Invite more people to see how your project is progressing, and suggest they add metric reporting for their own.
These metrics can later be part of your own in-house monitoring solution, don't let good data go to waste :)
## Clone Tasks
Define a ClearML Task with one of the following options:
- Run the actual code with the `Task.init()` call. This will create and auto-populate the Task in CleaML (including Git Repo / Python Packages / Command line etc.).
- Register local / remote code repository with `clearml-task`. See [details](../../apps/clearml_task.md).
Once you have a Task in ClearML, you can clone and edit its definitions in the UI, then launch it on one of your nodes with [ClearML Agent](../../clearml_agent.md).
## Advanced Automation
- Create daily / weekly cron jobs for retraining best performing models on.
- Create data monitoring & scheduling and launch inference jobs to test performance on any new coming dataset.
- Once there are two or more tasks that run after another, group them together into a [pipeline](../../pipelines/pipelines.md).
## Manage Your Data
Use [ClearML Data](../../clearml_data/clearml_data.md) to version your data, then link it to running tasks for easy reproduction.
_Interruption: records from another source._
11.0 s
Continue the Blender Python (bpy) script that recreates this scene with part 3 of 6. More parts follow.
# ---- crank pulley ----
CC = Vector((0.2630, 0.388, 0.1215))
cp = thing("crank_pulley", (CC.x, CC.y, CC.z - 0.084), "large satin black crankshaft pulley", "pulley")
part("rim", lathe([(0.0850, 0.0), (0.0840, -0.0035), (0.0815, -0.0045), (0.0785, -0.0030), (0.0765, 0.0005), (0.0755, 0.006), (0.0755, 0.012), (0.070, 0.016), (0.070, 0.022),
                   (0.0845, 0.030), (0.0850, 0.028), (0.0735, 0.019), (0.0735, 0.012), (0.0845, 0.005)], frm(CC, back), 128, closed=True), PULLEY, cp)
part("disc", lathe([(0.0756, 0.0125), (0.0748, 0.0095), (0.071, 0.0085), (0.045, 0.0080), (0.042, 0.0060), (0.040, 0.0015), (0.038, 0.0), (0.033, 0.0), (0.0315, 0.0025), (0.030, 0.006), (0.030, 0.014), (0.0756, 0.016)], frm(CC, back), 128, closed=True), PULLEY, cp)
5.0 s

Make datasets machine agnostic (i.e. store original dataset in a shared storage location, e.g. shared-folder / S3 / Gs / Azure).
ClearML Data supports efficient Dataset storage and caching, differentiable and compressed.
## Scale Your Work
Use [ClearML Agent](../../clearml_agent.md) to scale work. Install the agent machines (remote or local) and manage
training workload with it.
Improve team collaboration by transparent resource monitoring, always know what is running where.